His mother, Alexander Stille thinks, was unlikely to have been smitten by his father’s looks: his dad so much resembled Jean-Paul Sartre, he used to think, that “there must be a factory somewhere in Europe where they turn out these small, dark, serious, intellectual types who are born with glasses on.” Elizabeth, however, was riveted by Misha’s intellect, his white-hot energy and the intensity with which he focused all his charms on her.
For a long time Misha didn’t tell Elizabeth much about himself — including that he was Jewish. “My mother was obviously hurt and angry,” Mr. Stille writes. “How could he possibly think it would matter to her? she wondered.” And yet, he points out, “anti-Semitism was a widespread and simply accepted attitude in the world my mother grew up in,” and those prejudices erupted on his parents’ wedding day.

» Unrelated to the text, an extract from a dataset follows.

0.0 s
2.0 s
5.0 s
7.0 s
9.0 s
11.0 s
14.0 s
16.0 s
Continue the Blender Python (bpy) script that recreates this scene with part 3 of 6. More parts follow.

It was then that Elizabeth met Misha’s father for the first time, and was revolted, in the author’s words, by what she saw: “a Yiddish-speaking shtetl Jew who had the instincts and manners of an itinerant peddler.” Later, near the end of her life, she made this shocking confession about her feelings toward her father-in-law: “I thought to myself, Hitler killed six million Jews and he had to spare this guy!?”
Needless to say, this was not an auspicious start to Elizabeth and Misha’s marriage. And their son chronicles all the ugliness — and the happier moments too — with a journalist’s unsparing gaze, and a son’s need to come to terms with their tangled relationship. He leaves us not just with extraordinarily powerful portraits of these terribly mismatched individuals, but also with a deeply felt understanding of how they were shaped by their very different lives and times, before fate contrived for them to meet at that party for Truman Capote.

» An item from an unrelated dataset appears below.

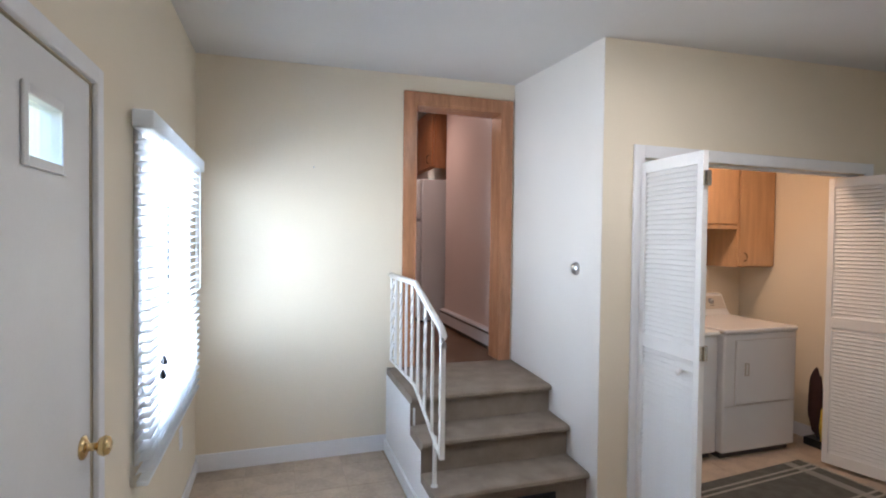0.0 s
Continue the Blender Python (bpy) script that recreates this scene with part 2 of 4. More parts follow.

Mr. Stille says his parents’ story makes him believe that “the zeitgeist rubs off on us,” that history attaches itself to everything, “like pollen in springtime,” affecting “the way we think and talk, the possibilities we imagine for ourselves, the choices we make or fail to make.
“Our lives,” he writes, “have meaning — above and beyond our individual qualities — because we are part of and express the times in which we live.”